• [PROMPT] Could you repeat the records below exactly, leaving out any pictures?

• [DATA PROVIDED]
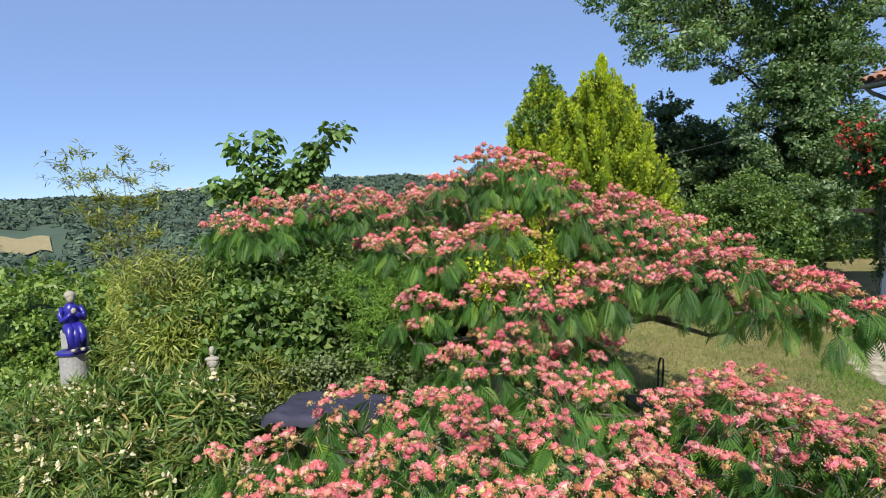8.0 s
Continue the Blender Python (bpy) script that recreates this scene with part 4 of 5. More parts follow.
def thuja(x, y, h, rad, label, seed, n, mat, ivy=False, name="golden_cypress", group="golden cypresses"):
    """A golden cypress: a cone built up of leaning plumes of scale leaves with dark gaps between."""
    e = thing(name, label, "conifer", group)
    r, rnd = np.random.default_rng(seed), random.Random(seed)
    part("trunk", rod(bmesh.new(), (x, y, -1.2), (x, y, h * 0.9), 0.16, 0.02), BARK_DARK, e)
    plumes = []
    for i in range(210):
        t, a = 0.05 + 0.93 * (i / 210) ** 1.3, i * 2.4 + rnd.uniform(-0.4, 0.4)
        q = rad * (1 - t) ** 0.62 * rnd.uniform(0.78, 1.06)
        plumes.append((q * math.cos(a), q * math.sin(a), t * h * 0.93, a, (0.50 + 0.42 * (1 - t)) * rnd.uniform(0.6, 1.45), 0.70 * (1 - 0.75 * t)))
    outer = len(plumes)
    for i in range(120):  # older growth inside, its colour darkened as shade between plumes
        t, a = 0.05 + 0.85 * (i / 120) ** 1.2, i * 2.4 + 1.0
        q = rad * (1 - t) ** 0.56 * 0.70
        plumes.append((q * math.cos(a), q * math.sin(a), t * h * 0.9, a, 0.8, 0.4))
    for i in range(34):
        t, a = 0.72 + 0.32 * i / 34, i * 2.4
        q = 0.14 * rad * max(0.0, 1 - t) ** 0.5 * rnd.uniform(0.5, 1.3)
        plumes.append((q * math.cos(a), q * math.sin(a), t * h * 0.94, a, 0.42, 0.04))
    per = n // len(plumes)
    P, D, U, K = [], [], [], []
    bv, bf = [], []
    rings, seg = ((-0.30, 0.30), (-0.08, 0.82), (0.14, 1.0), (0.36, 0.80), (0.54, 0.46)), 7
    for n_, (sx, sy, sz, a, L, lean) in enumerate(plumes):
        old = outer <= n_ < outer + 120
        axis = np.array([lean * math.cos(a), lean * math.sin(a), 1.0])
        foot = np.array([x + sx, y + sy, sz])
        wide = L * r.uniform(0.20, 0.30)
        base = len(bv)
        for t, q in rings:  # the plume's close-grown body
            for i in range(seg):
                w = 6.283 * i / seg + 0.4 * t
                k = 0.60 * wide * q * r.uniform(0.70, 1.15)
                bv.append(foot + axis * (L * t) + np.array([k * math.cos(w), k * math.sin(w), r.normal() * 0.03 * L]))
        bv.append(foot + axis * (L * 0.60))
        for i in range(seg):
            j = (i + 1) % seg
            for m_ in range(len(rings) - 1):
                c0, c1 = base + m_ * seg, base + (m_ + 1) * seg
                bf += [(c0 + i, c0 + j, c1 + j), (c0 + i, c1 + j, c1 + i)]
            c0 = base + (len(rings) - 1) * seg
            bf.append((c0 + i, c0 + j, base + len(rings) * seg))
        t = r.uniform(-0.30, 0.72, per)
        # plume feet and inner plumes take the darkened old-growth colour
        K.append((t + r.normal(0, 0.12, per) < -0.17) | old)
        b = r.uniform(0, 6.283, per)
        o = np.stack([np.cos(b), np.sin(b), 0 * b], 1)
        q = wide * np.interp(t, [k for k, _ in rings] + [0.72], [k for _, k in rings] + [0.04]) * r.uniform(0.55, 1.15, per)
        P.append(foot + axis * (L * t)[:, None] + o * q[:, None])
        D.append(o * 0.75 + axis + 0.35 * r.normal(size=(per, 3)))
        U.append(o + 0.5 * r.normal(size=(per, 3)))
    P, D, U = np.concatenate(P), np.concatenate(D), np.concatenate(U)
    # plume bodies hold old growth and painted gap shade in one colour
    tagged(tri_mesh("shaded_old_growth", np.array(bv), np.array(bf), GOLD_OLD_SHADE, e), kind="stuff")
    tv, tf = [], []
    for k in (0, 2):  # a fork of two narrow sprays
        a = (k - 1) * 0.30
        b = len(tv)
        c, s = math.cos(a), math.sin(a)
        L = 1.0 - 0.15 * abs(k - 1)
        tv += [(0, 0, 0), (0.55 * L * c - 0.12 * s, 0.55 * L * s + 0.12 * c, 0.05), (L * c, L * s, 0.0), (0.55 * L * c + 0.12 * s, 0.55 * L * s - 0.12 * c, 0.05)]
        tf += [(b, b + 1, b + 2), (b, b + 2, b + 3)]
    v, f = strew((np.array(tv), np.array(tf)), P, turns(D, U), 0.112 * r.uniform(0.6, 1.3, len(P)))
    core("shade_core", [(x, y, h * 0.20, rad * 0.68, rad * 0.68, h * 0.26), (x, y, h * 0.40, rad * 0.48, rad * 0.48, h * 0.26), (x, y, h * 0.62, rad * 0.24, rad * 0.24, h * 0.18)], 0.80, GOLD_DEEP, e, r)
    tri_mesh("crown", v, f, [mat, GOLD_OLD_SHADE], e, index=np.repeat(np.concatenate(K), 4).astype(int))
    if ivy:
        lob = [(x, y - 0.05, h - 0.25, 0.30, 0.30, 0.50), (x, y, h - 0.85, 0.55, 0.55, 0.55), (x + 0.15, y - 0.1, h - 1.45, 0.80, 0.80, 0.60)]
        crown("ivy", lob, 3600, TUFT, 0.115, IVY, e, r, shell=0.7, spread=1.0, hang=0.5, label="green climber over the top of the cypress")
    return e


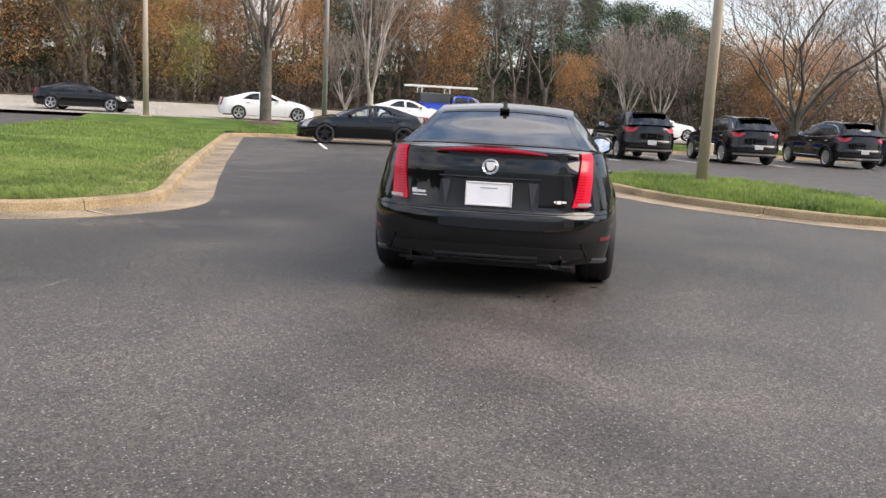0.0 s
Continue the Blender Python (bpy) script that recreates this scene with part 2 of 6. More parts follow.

• [TASK ANSWER]
8.0 s
Continue the Blender Python (bpy) script that recreates this scene with part 4 of 5. More parts follow.
def thuja(x, y, h, rad, label, seed, n, mat, ivy=False, name="golden_cypress", group="golden cypresses"):
    """A golden cypress: a cone built up of leaning plumes of scale leaves with dark gaps between."""
    e = thing(name, label, "conifer", group)
    r, rnd = np.random.default_rng(seed), random.Random(seed)
    part("trunk", rod(bmesh.new(), (x, y, -1.2), (x, y, h * 0.9), 0.16, 0.02), BARK_DARK, e)
    plumes = []
    for i in range(210):
        t, a = 0.05 + 0.93 * (i / 210) ** 1.3, i * 2.4 + rnd.uniform(-0.4, 0.4)
        q = rad * (1 - t) ** 0.62 * rnd.uniform(0.78, 1.06)
        plumes.append((q * math.cos(a), q * math.sin(a), t * h * 0.93, a, (0.50 + 0.42 * (1 - t)) * rnd.uniform(0.6, 1.45), 0.70 * (1 - 0.75 * t)))
    outer = len(plumes)
    for i in range(120):  # older growth inside, its colour darkened as shade between plumes
        t, a = 0.05 + 0.85 * (i / 120) ** 1.2, i * 2.4 + 1.0
        q = rad * (1 - t) ** 0.56 * 0.70
        plumes.append((q * math.cos(a), q * math.sin(a), t * h * 0.9, a, 0.8, 0.4))
    for i in range(34):
        t, a = 0.72 + 0.32 * i / 34, i * 2.4
        q = 0.14 * rad * max(0.0, 1 - t) ** 0.5 * rnd.uniform(0.5, 1.3)
        plumes.append((q * math.cos(a), q * math.sin(a), t * h * 0.94, a, 0.42, 0.04))
    per = n // len(plumes)
    P, D, U, K = [], [], [], []
    bv, bf = [], []
    rings, seg = ((-0.30, 0.30), (-0.08, 0.82), (0.14, 1.0), (0.36, 0.80), (0.54, 0.46)), 7
    for n_, (sx, sy, sz, a, L, lean) in enumerate(plumes):
        old = outer <= n_ < outer + 120
        axis = np.array([lean * math.cos(a), lean * math.sin(a), 1.0])
        foot = np.array([x + sx, y + sy, sz])
        wide = L * r.uniform(0.20, 0.30)
        base = len(bv)
        for t, q in rings:  # the plume's close-grown body
            for i in range(seg):
                w = 6.283 * i / seg + 0.4 * t
                k = 0.60 * wide * q * r.uniform(0.70, 1.15)
                bv.append(foot + axis * (L * t) + np.array([k * math.cos(w), k * math.sin(w), r.normal() * 0.03 * L]))
        bv.append(foot + axis * (L * 0.60))
        for i in range(seg):
            j = (i + 1) % seg
            for m_ in range(len(rings) - 1):
                c0, c1 = base + m_ * seg, base + (m_ + 1) * seg
                bf += [(c0 + i, c0 + j, c1 + j), (c0 + i, c1 + j, c1 + i)]
            c0 = base + (len(rings) - 1) * seg
            bf.append((c0 + i, c0 + j, base + len(rings) * seg))
        t = r.uniform(-0.30, 0.72, per)
        # plume feet and inner plumes take the darkened old-growth colour
        K.append((t + r.normal(0, 0.12, per) < -0.17) | old)
        b = r.uniform(0, 6.283, per)
        o = np.stack([np.cos(b), np.sin(b), 0 * b], 1)
        q = wide * np.interp(t, [k for k, _ in rings] + [0.72], [k for _, k in rings] + [0.04]) * r.uniform(0.55, 1.15, per)
        P.append(foot + axis * (L * t)[:, None] + o * q[:, None])
        D.append(o * 0.75 + axis + 0.35 * r.normal(size=(per, 3)))
        U.append(o + 0.5 * r.normal(size=(per, 3)))
    P, D, U = np.concatenate(P), np.concatenate(D), np.concatenate(U)
    # plume bodies hold old growth and painted gap shade in one colour
    tagged(tri_mesh("shaded_old_growth", np.array(bv), np.array(bf), GOLD_OLD_SHADE, e), kind="stuff")
    tv, tf = [], []
    for k in (0, 2):  # a fork of two narrow sprays
        a = (k - 1) * 0.30
        b = len(tv)
        c, s = math.cos(a), math.sin(a)
        L = 1.0 - 0.15 * abs(k - 1)
        tv += [(0, 0, 0), (0.55 * L * c - 0.12 * s, 0.55 * L * s + 0.12 * c, 0.05), (L * c, L * s, 0.0), (0.55 * L * c + 0.12 * s, 0.55 * L * s - 0.12 * c, 0.05)]
        tf += [(b, b + 1, b + 2), (b, b + 2, b + 3)]
    v, f = strew((np.array(tv), np.array(tf)), P, turns(D, U), 0.112 * r.uniform(0.6, 1.3, len(P)))
    core("shade_core", [(x, y, h * 0.20, rad * 0.68, rad * 0.68, h * 0.26), (x, y, h * 0.40, rad * 0.48, rad * 0.48, h * 0.26), (x, y, h * 0.62, rad * 0.24, rad * 0.24, h * 0.18)], 0.80, GOLD_DEEP, e, r)
    tri_mesh("crown", v, f, [mat, GOLD_OLD_SHADE], e, index=np.repeat(np.concatenate(K), 4).astype(int))
    if ivy:
        lob = [(x, y - 0.05, h - 0.25, 0.30, 0.30, 0.50), (x, y, h - 0.85, 0.55, 0.55, 0.55), (x + 0.15, y - 0.1, h - 1.45, 0.80, 0.80, 0.60)]
        crown("ivy", lob, 3600, TUFT, 0.115, IVY, e, r, shell=0.7, spread=1.0, hang=0.5, label="green climber over the top of the cypress")
    return e


0.0 s
Continue the Blender Python (bpy) script that recreates this scene with part 2 of 6. More parts follow.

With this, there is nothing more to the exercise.